━━━━━ Record list

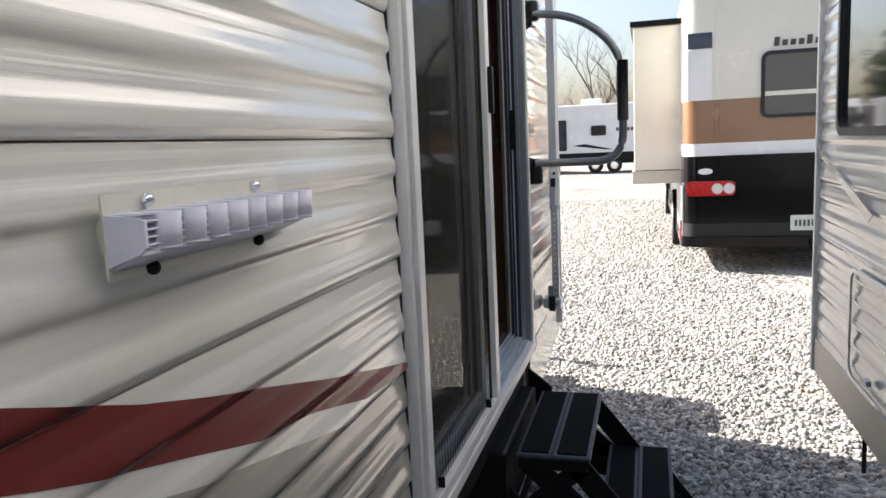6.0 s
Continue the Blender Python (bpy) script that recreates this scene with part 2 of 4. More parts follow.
def ground_material():
    m = bpy.data.materials.new("gravel_ground")
    m.use_nodes = True
    nt = m.node_tree
    b = nt.nodes["Principled BSDF"]
    b.inputs["Roughness"].default_value = 0.9
    tc = nt.nodes.new("ShaderNodeTexCoord")
    v = nt.nodes.new("ShaderNodeTexVoronoi")
    v.inputs["Scale"].default_value = 26
    n = nt.nodes.new("ShaderNodeTexNoise")
    n.inputs["Scale"].default_value, n.inputs["Detail"].default_value = 0.5, 8
    for q in (v, n):
        nt.links.new(tc.outputs["Object"], q.inputs["Vector"])
    sep = nt.nodes.new("ShaderNodeSeparateColor")
    nt.links.new(v.outputs["Color"], sep.inputs["Color"])
    mix = nt.nodes.new("ShaderNodeMath")
    mix.operation = "MULTIPLY_ADD"
    mix.inputs[1].default_value = 0.6
    nt.links.new(sep.outputs["Red"], mix.inputs[0])
    nt.links.new(n.outputs["Fac"], mix.inputs[2])
    r = nt.nodes.new("ShaderNodeValToRGB")
    r.color_ramp.elements[0].position, r.color_ramp.elements[1].position = 0.4, 1.0
    r.color_ramp.elements[0].color = (0.04, 0.038, 0.035, 1)
    r.color_ramp.elements[1].color = (0.40, 0.383, 0.355, 1)
    nt.links.new(mix.outputs[0], r.inputs["Fac"])
    tan = nt.nodes.new("ShaderNodeTexNoise")
    tan.inputs["Scale"].default_value, tan.inputs["Detail"].default_value = 0.9, 4
    nt.links.new(tc.outputs["Object"], tan.inputs["Vector"])
    tr = nt.nodes.new("ShaderNodeValToRGB")
    tr.color_ramp.elements[0].position, tr.color_ramp.elements[1].position = 0.62, 0.72
    nt.links.new(tan.outputs["Fac"], tr.inputs["Fac"])
    mc = nt.nodes.new("ShaderNodeMix")
    mc.data_type = "RGBA"
    mc.inputs["B"].default_value = (0.45, 0.33, 0.20, 1)
    nt.links.new(r.outputs["Color"], mc.inputs["A"])
    nt.links.new(tr.outputs["Color"], mc.inputs["Factor"])
    nt.links.new(mc.outputs["Result"], b.inputs["Base Color"])
    bp = nt.nodes.new("ShaderNodeBump")
    bp.inputs["Strength"].default_value, bp.inputs["Distance"].default_value = 1.0, 0.02
    bp.invert = True
    nt.links.new(v.outputs["Distance"], bp.inputs["Height"])
    nt.links.new(bp.outputs["Normal"], b.inputs["Normal"])
    return m


M["ground"] = ground_material()


# ---- mesh helpers ----
def box(bm, x0, x1, y0, y1, z0, z1, bevel=0.0):
    """A box between two corners, its edges rounded by bevel."""
    lo, hi = (min(x0, x1), min(y0, y1), min(z0, z1)), (max(x0, x1), max(y0, y1), max(z0, z1))
    mm = Matrix.LocRotScale([(a + b) / 2 for a, b in zip(lo, hi)], None, [b - a for a, b in zip(lo, hi)])
    vs = bmesh.ops.create_cube(bm, size=1, matrix=mm)["verts"]
    if bevel:
        es = list({e for v in vs for e in v.link_edges})
        bmesh.ops.bevel(bm, geom=es, offset=bevel, segments=2, affect="EDGES", profile=0.5)
    return bm


def tube(bm, pts, radius, seg=12, caps=True):
    """A round tube along points; radius is one number or one for each point."""
    pts = [Vector(p) for p in pts]
    rings = []
    up = Vector((0, 0, 1))
    for i, p in enumerate(pts):
        d = (pts[min(i + 1, len(pts) - 1)] - pts[max(i - 1, 0)]).normalized()
        ref = up if abs(d.z) < 0.95 else Vector((0, 1, 0))
        a = d.cross(ref).normalized()
        b = d.cross(a).normalized()
        rad = radius[i] if isinstance(radius, (list, tuple)) else radius
        rings.append([bm.verts.new(p + rad * (a * math.cos(2 * math.pi * k / seg) + b * math.sin(2 * math.pi * k / seg))) for k in range(seg)])
    for r0, r1 in zip(rings, rings[1:]):
        # keep the two rings in step
        for k in range(seg):
            f = bm.faces.new((r0[k], r0[(k + 1) % seg], r1[(k + 1) % seg], r1[k]))
            f.smooth = True
    if caps:
        bm.faces.new(rings[0])
        bm.faces.new(rings[-1][::-1])
    return bm


def rounded(corners, radius, seg=6):
    """A polyline with its inner corners rounded."""
    pts = [Vector(c) for c in corners]
    out = [pts[0]]
    for a, b, c in zip(pts, pts[1:], pts[2:]):
        p, q = b + (a - b).normalized() * radius, b + (c - b).normalized() * radius
        for k in range(seg + 1):
            t = k / seg
            out.append(p * (1 - t) ** 2 + b * 2 * t * (1 - t) + q * t * t)
    return out + [pts[-1]]


def prism(bm, outline, axis, lo, hi):
    """A flat outline of pairs, drawn out along one axis from lo to hi."""
    def at(p, d):
        return {"x": (d, p[0], p[1]), "y": (p[0], d, p[1]), "z": (p[0], p[1], d)}[axis]
    a = [bm.verts.new(at(p, lo)) for p in outline]
    b = [bm.verts.new(at(p, hi)) for p in outline]
    n = len(outline)
    bm.faces.new(a)
    bm.faces.new(b[::-1])
    for k in range(n):
        bm.faces.new((a[k], b[k], b[(k + 1) % n], a[(k + 1) % n]))
    bmesh.ops.recalc_face_normals(bm, faces=bm.faces)
    return bm


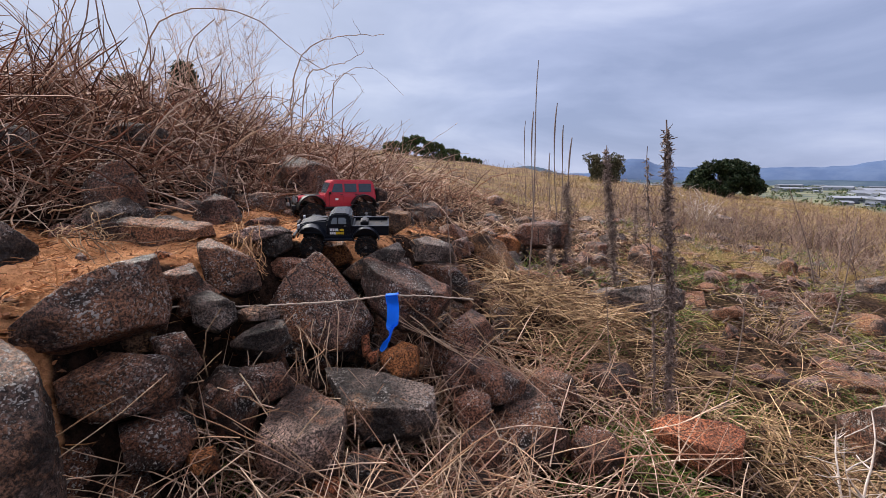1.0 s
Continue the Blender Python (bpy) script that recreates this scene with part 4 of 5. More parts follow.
x, y = scatter(n, (-14, 20, 6.0, 28.0), lambda a, b: np.clip(0.35 + 0.8 * waves(a, b, 5, 44), 0.05, 1) * smooth(6, 10, b), g)
base = np.stack([x, y, z_at(x, y)], 1)
P = grow(base, level(n, g, 3.0, 0.5), g.uniform(0.12, 0.42, n), 5, np.full(n, 0.02), 0.08, g)
stuff("far_weeds", P, taper(n, 5, 0.007, 0.5, g), m_weed, "distant dry weeds along the crest of the hill", "weeds", 3, 16)


# shaggy dead stalks and thin stems, one by one
def shaggy(top, bottom, thick, leaves, reach, label, seed):
    """A dead stalk wrapped in curled dry leaves."""
    k = np.random.RandomState(seed)
    a, b = np.array(bottom, float), np.array(top, float)
    s = np.linspace(0, 1, 22)[:, None]
    line = a + (b - a) * s + np.cumsum(k.normal(size=(22, 3)) * 0.0025, 0) * s
    V, F = strands(line[None], (thick * np.linspace(1, 0.3, 22))[None], 6, 1)
    ob = new("dead_stalk", quick_mesh("dead_stalk", V, F, m_stalk))
    f = k.uniform(0.04, 0.97, leaves)
    at = np.stack([np.interp(f * 21, np.arange(22), line[:, i]) for i in range(3)], 1) + k.normal(size=(leaves, 3)) * 0.003
    way = level(leaves, k, 0.1, 0.8)
    size = reach * k.uniform(0.4, 1.2, leaves) * (0.45 + 0.9 * np.sin(np.pi * np.clip(f, 0.05, 0.95)) ** 0.7)
    P = grow(at, way, size, 5, k.uniform(-0.5, 0.7, leaves), 0.9, k)
    W = np.array([0.6, 1.0, 0.9, 0.6, 0.2])[None] * 0.0015 * k.uniform(0.4, 1.5, (leaves, 1))
    V, F = strands(P, W, 3, 3)
    lv = new("dry_leaves", quick_mesh("dry_leaves", V, F, m_stalk))
    lv.parent = ob
    lv["kind"] = "stuff"
    return tagged(ob, label, "dead stalk", "dead stalks in the field")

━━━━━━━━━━

**Stated problem:** Report the number of lines above that contain the word "with", and only that number.

**Correct answer:** 3